What external monitoring sees in multi-agent deployments

All five patterns are in-process. They depend on the server being healthy enough to execute them. Optimistic locking cannot resolve a write conflict if the database is unreachable. Tool composition cannot return a partial result if the Node.js event loop is blocked by a CPU-intensive step. A handoff cannot be checkpointed if the SQLite file is on a full disk. Context cannot be retrieved from the LRU store if the process has crashed and restarted without loading the prior state.

This is the gap that AliveMCP fills in multi-agent deployments specifically. In a single-agent system, a crashed MCP server is noticed immediately — the single session fails. In a multi-agent system with an orchestrator-dispatcher topology, the orchestrator's retry logic may absorb the failure silently: if one of N sub-agents fails, the orchestrator retries it on a different connection, and the overall task still completes (slowly). The failed server can go undetected for long enough to accumulate a backlog of missed handoffs and corrupted checkpoints.

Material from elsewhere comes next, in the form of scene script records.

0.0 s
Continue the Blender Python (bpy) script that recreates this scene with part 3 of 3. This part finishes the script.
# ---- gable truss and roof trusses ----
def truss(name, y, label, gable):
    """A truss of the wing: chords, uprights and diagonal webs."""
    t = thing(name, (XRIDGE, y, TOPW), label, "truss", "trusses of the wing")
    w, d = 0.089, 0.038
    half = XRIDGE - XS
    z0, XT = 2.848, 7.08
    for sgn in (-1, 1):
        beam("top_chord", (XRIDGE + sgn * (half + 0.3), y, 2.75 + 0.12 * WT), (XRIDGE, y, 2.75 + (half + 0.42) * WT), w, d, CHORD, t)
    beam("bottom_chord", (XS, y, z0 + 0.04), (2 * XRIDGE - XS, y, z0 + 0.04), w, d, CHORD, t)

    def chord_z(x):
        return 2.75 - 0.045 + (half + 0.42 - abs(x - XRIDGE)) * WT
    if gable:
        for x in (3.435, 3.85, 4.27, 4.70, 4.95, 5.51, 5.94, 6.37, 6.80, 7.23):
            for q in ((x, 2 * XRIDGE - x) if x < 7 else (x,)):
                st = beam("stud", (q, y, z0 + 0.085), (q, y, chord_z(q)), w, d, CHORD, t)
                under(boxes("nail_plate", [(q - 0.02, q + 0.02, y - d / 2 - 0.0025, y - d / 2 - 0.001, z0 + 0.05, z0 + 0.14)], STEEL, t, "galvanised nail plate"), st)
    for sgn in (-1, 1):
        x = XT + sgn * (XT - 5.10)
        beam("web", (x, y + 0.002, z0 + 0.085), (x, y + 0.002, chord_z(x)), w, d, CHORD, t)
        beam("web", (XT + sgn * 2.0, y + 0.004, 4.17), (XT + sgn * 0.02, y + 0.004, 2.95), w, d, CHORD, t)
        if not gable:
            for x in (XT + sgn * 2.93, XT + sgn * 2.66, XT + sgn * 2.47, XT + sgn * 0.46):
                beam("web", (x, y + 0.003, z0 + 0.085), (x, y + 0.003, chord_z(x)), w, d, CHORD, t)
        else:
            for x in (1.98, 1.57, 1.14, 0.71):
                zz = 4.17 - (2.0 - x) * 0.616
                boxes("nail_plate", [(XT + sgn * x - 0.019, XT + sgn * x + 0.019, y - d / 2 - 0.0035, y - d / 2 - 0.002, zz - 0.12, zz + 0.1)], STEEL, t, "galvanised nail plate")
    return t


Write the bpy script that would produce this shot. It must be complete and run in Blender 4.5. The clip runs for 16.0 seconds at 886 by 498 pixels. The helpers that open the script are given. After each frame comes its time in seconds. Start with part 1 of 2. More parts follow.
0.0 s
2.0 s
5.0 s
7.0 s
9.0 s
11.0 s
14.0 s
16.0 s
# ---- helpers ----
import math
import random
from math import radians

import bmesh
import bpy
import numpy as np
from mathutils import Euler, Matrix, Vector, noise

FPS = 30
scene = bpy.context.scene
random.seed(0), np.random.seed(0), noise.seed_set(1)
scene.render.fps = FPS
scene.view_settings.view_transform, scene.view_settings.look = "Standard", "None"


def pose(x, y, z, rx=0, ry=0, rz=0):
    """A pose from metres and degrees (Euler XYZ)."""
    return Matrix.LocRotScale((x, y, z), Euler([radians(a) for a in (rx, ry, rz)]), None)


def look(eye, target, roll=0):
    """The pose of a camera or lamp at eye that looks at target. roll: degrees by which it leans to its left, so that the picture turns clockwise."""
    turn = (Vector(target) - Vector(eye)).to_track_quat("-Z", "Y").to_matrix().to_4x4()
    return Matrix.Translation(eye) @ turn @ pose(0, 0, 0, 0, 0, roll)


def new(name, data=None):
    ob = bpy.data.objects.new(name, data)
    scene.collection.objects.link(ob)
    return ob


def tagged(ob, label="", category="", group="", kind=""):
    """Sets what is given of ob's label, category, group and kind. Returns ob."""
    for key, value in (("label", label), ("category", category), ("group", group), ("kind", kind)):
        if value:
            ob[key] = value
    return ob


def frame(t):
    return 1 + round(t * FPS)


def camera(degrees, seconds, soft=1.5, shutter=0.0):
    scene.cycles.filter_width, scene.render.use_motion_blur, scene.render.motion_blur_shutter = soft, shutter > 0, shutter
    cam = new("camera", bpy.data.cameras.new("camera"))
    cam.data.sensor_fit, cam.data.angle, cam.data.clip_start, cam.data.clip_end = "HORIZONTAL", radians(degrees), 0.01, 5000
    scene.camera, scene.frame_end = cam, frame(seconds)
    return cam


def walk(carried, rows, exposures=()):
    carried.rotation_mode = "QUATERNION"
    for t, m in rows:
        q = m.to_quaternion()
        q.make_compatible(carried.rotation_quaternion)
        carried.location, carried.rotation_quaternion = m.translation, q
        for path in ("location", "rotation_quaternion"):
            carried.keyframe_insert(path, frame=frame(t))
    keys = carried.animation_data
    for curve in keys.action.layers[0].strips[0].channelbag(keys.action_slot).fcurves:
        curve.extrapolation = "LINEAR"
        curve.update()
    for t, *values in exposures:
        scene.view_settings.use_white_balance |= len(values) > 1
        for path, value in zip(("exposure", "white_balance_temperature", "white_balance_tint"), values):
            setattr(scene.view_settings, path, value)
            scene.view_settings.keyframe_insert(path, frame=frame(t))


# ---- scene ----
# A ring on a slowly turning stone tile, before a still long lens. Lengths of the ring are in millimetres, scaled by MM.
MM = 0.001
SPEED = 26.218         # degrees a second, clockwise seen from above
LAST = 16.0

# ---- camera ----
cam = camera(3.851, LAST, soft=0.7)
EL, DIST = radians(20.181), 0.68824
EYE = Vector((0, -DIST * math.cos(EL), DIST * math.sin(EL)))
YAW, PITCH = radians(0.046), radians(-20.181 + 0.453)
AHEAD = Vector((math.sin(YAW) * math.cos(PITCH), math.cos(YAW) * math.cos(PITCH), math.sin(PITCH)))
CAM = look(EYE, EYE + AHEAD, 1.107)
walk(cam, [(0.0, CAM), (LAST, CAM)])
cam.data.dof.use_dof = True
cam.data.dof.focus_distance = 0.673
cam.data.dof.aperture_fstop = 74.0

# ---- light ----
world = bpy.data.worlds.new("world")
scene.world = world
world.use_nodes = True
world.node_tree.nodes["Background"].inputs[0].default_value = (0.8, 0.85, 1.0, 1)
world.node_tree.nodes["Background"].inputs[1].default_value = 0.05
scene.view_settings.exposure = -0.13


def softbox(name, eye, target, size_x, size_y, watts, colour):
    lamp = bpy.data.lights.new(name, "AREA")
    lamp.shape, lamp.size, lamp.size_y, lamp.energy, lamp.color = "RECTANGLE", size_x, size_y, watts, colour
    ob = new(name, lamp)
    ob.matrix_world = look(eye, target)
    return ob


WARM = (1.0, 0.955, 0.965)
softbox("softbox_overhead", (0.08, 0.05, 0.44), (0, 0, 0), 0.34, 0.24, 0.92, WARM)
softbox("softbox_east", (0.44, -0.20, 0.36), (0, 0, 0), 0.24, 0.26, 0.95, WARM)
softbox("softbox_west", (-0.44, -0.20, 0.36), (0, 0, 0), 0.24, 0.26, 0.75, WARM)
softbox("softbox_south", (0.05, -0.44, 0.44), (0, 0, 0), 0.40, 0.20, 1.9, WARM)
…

The 60-second external probe from AliveMCP sends a full MCP initialize handshake from outside the server — not an HTTP healthcheck that the server's own router handles — and verifies that the server can negotiate the protocol, list its tools, and return a valid response. In a multi-server handoff chain, each server in the chain should be configured as a separate monitored endpoint. A receiving server with a failing probe is identifiable before the orchestrating agent exhausts its handoff retry budget against it.

The combination of the five in-process patterns from this post and out-of-process protocol probing covers the full operational failure surface for multi-agent MCP deployments: safe under concurrency (shared state + topology), efficient under volume (tool composition + context), resilient across server boundaries (handoffs), and visible to the on-call team when infrastructure fails (external monitoring).